The researchers hypothesized that if the actions of the scientists could predict the effectiveness of the experiment, then the scientist was clearly running the lab. But if the scientists’ actions could not predict the progress of the machines, then the experiment was running itself.
(The research study is part of a larger project where Los Alamos is trying to figure out if human activities share something in common with knowing what you are doing. Future studies will focus on how being able to snow peer-review committees under mountains of bullshit and a very effective PR outreach can lead to increased grant funding of pointless research projects)
But the study found more: The researchers had two scientists give the same lecture on advanced quantum mechanics. One was a veteran university professor who possessed an ironclad understanding of the material. The other was an idiot.
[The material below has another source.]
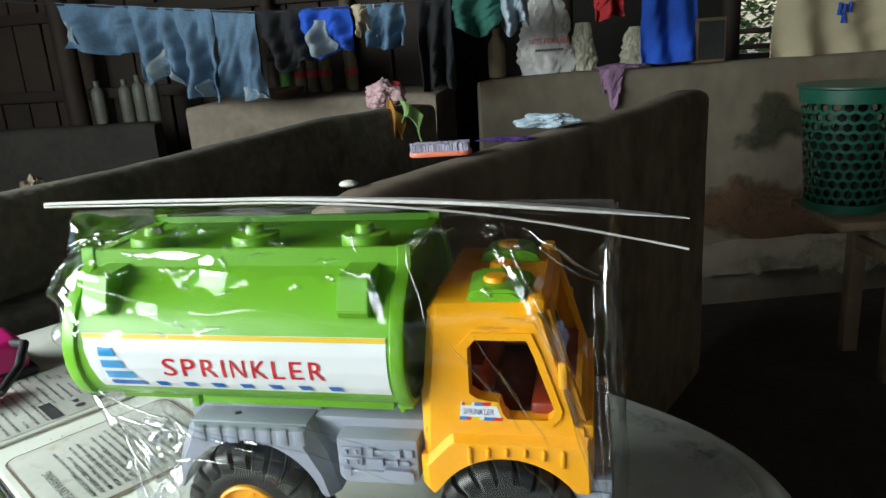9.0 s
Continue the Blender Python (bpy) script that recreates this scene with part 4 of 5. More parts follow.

“What we found is the more the influence of the science professor to the science students, the more education — educationally effective the lecture was overall,” Los Alamos said.
Science experts who listened to the lecture of the students under the control of the two speakers found the version produced by the person who actually knew anything about quantum mechanics to be educationally superior. Remember, these experts didn’t know which version was being led by the veteran science professor, and which by the idiot. All they heard was the lecture.
Next up will be a study about whether journalists with a technical background in the field they are writing about produce more informed articles about the subject they are covering than those whose expertise lies elsewhere.